SQ3R is an outstanding strategy to teach students of all ages so they can read and comprehend nonfiction reading more effectively. In case you're not aware, recent studies show that...
40% of fourth graders cannot read at a "basic" level. Only 30% are deemed "proficient" and 7% are considered "advanced" (National Assessment of Education Progress, 1999).
This figure should make educators a bit uneasy because Common Core Standard focus on nonfiction reading very heavily. Nonfiction is more difficult to read than fiction, so teachers must begin teaching students strategies for their thinking that ensure adequate understanding of the material.
Also, students need to become familiar with the various structures of nonfiction so they can better comprehend what they are reading. The article following this one will focus on these structures and how to teach them. For now, though, SQ3R is the amazing strategy that you need to teach and reteach throughout the school year until students are using it automatically on their own.
You can introduce this strategy in a whole group session, and practice it in small groups, until eventually you can assign nonfiction reading with the expectation that students use the strategy. SQ3R can be used as young as 2nd grade, and up through high school!
SQ3R stands for:
- S stands for Survey - Look throughout the entire nonfiction article or passage and read all titles and subtitles, pictures and captions, charts and diagrams, and anything else included other than the text itself. Think about them and make a prediction about what the passage is mostly about.
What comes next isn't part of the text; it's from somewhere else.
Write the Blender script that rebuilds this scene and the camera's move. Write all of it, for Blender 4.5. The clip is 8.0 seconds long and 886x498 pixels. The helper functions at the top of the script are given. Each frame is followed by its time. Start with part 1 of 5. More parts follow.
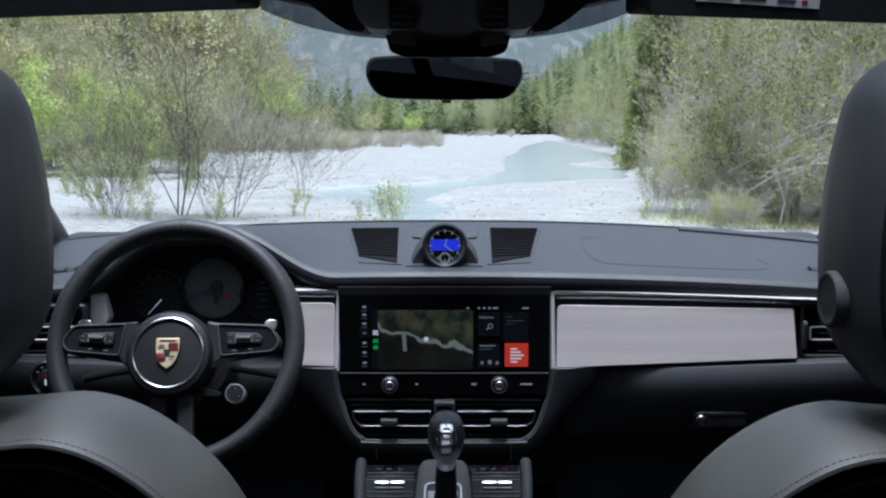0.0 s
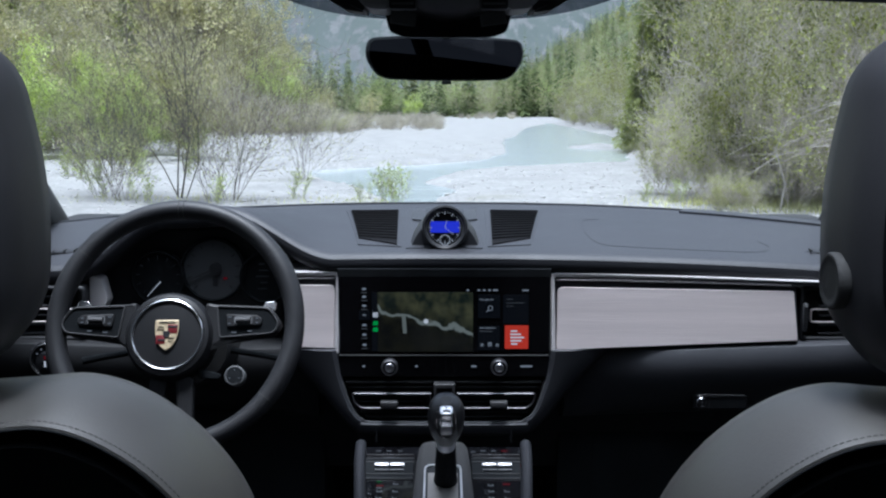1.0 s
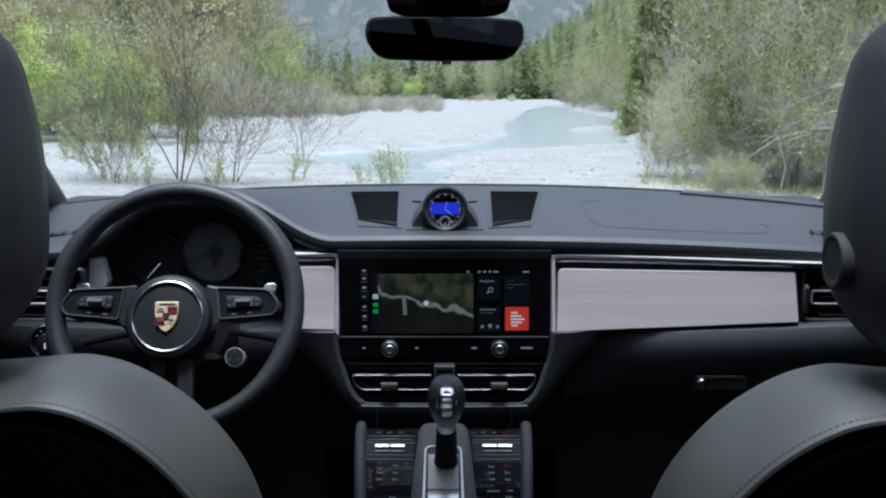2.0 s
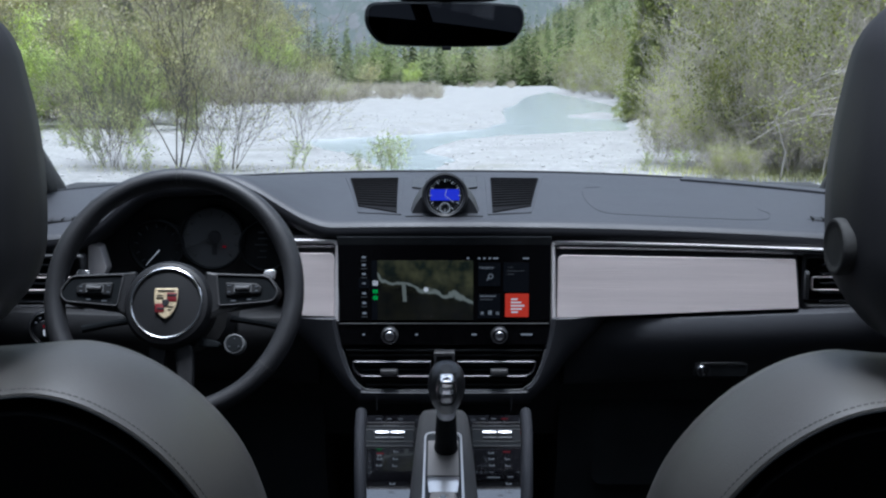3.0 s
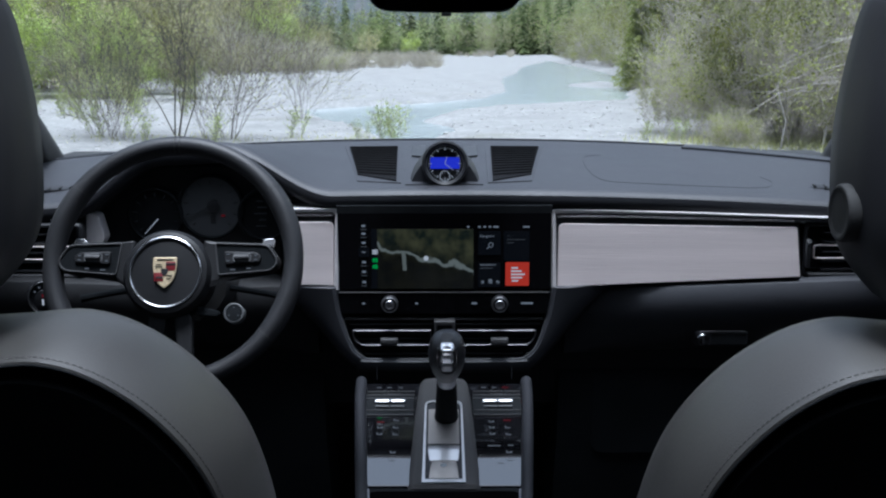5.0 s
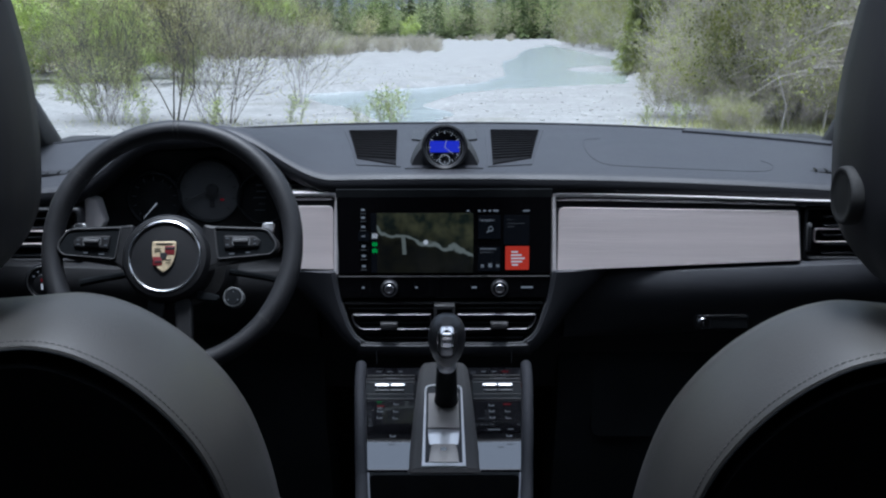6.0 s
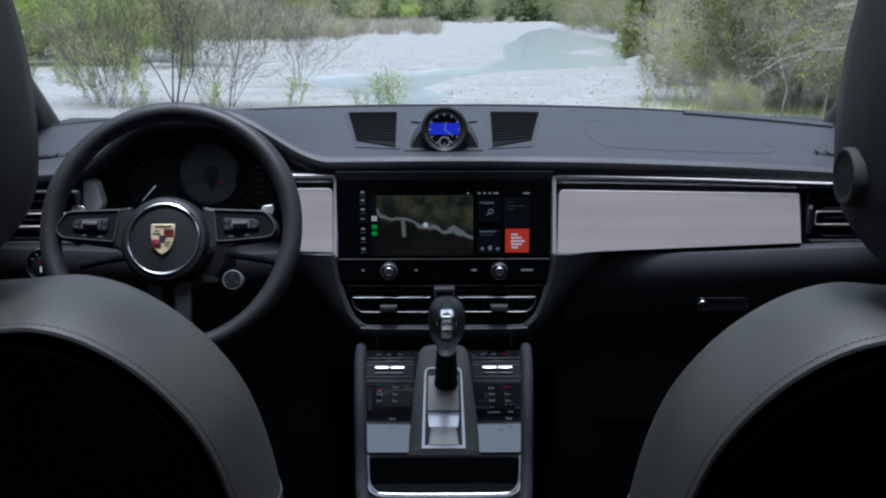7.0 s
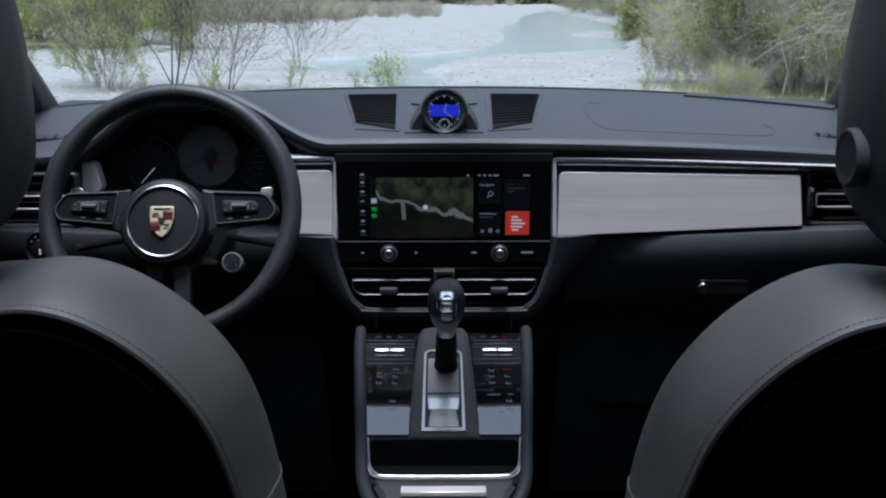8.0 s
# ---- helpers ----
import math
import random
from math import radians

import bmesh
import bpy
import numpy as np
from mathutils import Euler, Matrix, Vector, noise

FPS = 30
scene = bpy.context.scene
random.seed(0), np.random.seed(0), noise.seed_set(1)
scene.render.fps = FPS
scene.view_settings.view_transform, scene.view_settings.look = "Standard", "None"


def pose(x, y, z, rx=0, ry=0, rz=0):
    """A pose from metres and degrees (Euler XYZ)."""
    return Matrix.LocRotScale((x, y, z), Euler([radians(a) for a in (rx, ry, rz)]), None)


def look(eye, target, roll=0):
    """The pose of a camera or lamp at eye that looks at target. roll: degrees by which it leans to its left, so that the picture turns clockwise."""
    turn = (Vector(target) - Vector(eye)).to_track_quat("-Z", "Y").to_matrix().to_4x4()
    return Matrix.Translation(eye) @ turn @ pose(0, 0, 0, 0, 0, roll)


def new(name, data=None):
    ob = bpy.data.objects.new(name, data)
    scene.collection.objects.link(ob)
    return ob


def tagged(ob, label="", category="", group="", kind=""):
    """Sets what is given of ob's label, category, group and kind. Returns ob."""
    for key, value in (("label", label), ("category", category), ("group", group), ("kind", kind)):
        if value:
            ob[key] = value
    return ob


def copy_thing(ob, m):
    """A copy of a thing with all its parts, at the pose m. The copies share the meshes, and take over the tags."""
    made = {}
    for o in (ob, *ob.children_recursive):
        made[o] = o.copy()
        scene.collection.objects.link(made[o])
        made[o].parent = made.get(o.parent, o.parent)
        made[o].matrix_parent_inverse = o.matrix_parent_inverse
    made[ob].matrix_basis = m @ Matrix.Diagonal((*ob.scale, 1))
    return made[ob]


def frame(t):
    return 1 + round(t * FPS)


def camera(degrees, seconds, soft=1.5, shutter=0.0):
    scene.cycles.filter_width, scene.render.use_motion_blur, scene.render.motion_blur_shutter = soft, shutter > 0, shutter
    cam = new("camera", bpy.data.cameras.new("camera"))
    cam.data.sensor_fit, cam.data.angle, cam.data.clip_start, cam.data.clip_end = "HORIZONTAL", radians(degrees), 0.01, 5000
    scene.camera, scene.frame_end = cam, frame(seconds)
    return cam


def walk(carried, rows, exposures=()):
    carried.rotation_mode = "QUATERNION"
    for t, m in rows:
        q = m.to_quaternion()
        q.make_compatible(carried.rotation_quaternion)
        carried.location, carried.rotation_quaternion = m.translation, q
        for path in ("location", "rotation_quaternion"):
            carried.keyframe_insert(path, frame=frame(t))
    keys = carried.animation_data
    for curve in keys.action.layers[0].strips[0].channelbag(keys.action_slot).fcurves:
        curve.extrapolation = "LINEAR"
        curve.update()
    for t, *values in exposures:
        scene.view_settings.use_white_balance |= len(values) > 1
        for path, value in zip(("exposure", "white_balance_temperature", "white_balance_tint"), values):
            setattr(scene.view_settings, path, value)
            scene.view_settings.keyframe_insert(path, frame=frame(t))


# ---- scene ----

- Q stands for Question - Turn the Title and every subtitles into a question and write it down in the margins of the passage, or on a sticky note. While reading, student will be attempting to answer these questions. If there are no subtitles, have students think of questions based on reading the first sentence of each paragraph, or from surveying the pictures and other features.
The 3 R's stand for :
- Read (Actively) - As students read the passage they need to be questioning their reading, jotting important information down on sticky notes, attempting to answer the questions they wrote, and circling or highlighting words that stand out that may be important vocabulary words. I also have them retell what they read after each paragraph.
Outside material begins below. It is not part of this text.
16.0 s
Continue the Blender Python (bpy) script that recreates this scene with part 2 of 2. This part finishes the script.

- Recite (After reading) - Students go back through the text and underline or highlight the most important information they read. They can then recite orally what they learned in their own words. This is useful for them if they have previously read text that they might be having an exam over. They should always go back through the reading and recite and remember the most important information.
- Review - Students can write a summary about what they have read, covering only the most important information. They can also write questions for any notes they took during their reading.
If students practice this enough, they will learn that nonfiction needs to be read in a thorough fashion. They should be thinking while reading, questioning the material, wondering about things, and taking note of the most important information and words. SQ3R is a valuable tool for them to take all the way to college!